- _WHAT YOU ARE ASKED TO DO_: Find the string "recreates" in the records. Copy every line it appears in.

(Data items)
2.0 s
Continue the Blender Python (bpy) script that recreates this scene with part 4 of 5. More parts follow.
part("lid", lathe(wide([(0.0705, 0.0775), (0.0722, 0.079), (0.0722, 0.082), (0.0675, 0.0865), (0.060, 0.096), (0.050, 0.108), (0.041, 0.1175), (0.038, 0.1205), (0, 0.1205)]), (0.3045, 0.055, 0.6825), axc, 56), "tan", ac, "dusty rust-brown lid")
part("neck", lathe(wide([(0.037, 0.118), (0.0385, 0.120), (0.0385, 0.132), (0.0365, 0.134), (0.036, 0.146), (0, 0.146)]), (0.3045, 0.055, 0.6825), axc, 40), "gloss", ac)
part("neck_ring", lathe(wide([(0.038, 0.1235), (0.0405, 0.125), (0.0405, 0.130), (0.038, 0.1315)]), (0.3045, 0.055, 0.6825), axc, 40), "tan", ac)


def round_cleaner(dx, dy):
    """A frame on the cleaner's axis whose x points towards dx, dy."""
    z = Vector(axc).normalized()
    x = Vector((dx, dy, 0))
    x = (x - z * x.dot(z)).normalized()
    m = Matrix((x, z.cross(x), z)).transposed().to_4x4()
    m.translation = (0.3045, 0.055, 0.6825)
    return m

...

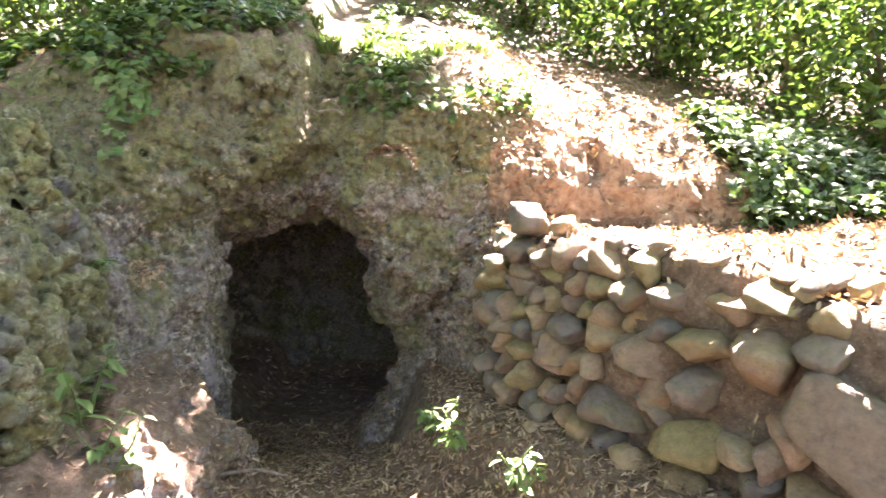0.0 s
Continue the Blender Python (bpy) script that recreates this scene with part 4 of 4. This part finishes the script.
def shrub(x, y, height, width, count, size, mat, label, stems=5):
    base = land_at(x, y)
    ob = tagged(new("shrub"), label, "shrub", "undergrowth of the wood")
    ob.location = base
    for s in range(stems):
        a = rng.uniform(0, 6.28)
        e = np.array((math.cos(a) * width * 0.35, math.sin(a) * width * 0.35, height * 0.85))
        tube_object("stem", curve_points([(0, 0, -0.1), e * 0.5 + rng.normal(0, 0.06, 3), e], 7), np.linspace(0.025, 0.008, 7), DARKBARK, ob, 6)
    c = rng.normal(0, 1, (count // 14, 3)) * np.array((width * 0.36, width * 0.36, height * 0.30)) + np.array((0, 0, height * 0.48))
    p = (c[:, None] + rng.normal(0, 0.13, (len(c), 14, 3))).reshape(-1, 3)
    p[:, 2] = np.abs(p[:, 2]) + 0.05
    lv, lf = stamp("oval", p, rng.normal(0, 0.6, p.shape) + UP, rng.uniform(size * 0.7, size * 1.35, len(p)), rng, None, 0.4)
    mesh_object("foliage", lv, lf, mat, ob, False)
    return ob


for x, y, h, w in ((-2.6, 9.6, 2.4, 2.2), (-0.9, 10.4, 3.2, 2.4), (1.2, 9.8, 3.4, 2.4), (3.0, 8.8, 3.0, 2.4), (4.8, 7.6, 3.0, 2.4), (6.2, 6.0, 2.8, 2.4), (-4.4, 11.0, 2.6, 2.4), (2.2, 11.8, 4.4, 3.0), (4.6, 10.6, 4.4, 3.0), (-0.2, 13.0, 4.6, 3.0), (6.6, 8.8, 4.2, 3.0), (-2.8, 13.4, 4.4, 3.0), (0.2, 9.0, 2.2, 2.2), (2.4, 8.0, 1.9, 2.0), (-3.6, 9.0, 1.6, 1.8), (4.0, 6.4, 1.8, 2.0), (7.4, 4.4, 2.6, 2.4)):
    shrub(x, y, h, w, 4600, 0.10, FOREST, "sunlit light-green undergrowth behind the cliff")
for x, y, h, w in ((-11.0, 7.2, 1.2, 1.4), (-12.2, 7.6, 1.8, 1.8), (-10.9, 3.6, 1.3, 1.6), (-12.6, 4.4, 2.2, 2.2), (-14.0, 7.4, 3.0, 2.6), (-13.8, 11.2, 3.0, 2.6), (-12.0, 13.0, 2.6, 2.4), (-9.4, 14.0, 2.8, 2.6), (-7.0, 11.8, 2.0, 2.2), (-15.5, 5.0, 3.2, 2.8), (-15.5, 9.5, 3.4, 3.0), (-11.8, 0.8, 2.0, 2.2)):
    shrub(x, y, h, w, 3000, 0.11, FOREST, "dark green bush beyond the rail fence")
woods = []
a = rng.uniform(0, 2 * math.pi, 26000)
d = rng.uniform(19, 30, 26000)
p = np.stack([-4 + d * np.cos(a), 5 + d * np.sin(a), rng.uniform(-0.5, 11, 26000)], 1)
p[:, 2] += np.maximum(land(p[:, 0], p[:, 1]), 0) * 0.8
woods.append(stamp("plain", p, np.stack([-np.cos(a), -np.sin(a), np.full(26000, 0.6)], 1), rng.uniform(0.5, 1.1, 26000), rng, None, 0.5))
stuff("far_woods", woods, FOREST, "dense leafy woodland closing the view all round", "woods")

- _RESPONSE_:
Continue the Blender Python (bpy) script that recreates this scene with part 4 of 5. More parts follow.
Continue the Blender Python (bpy) script that recreates this scene with part 4 of 4. This part finishes the script.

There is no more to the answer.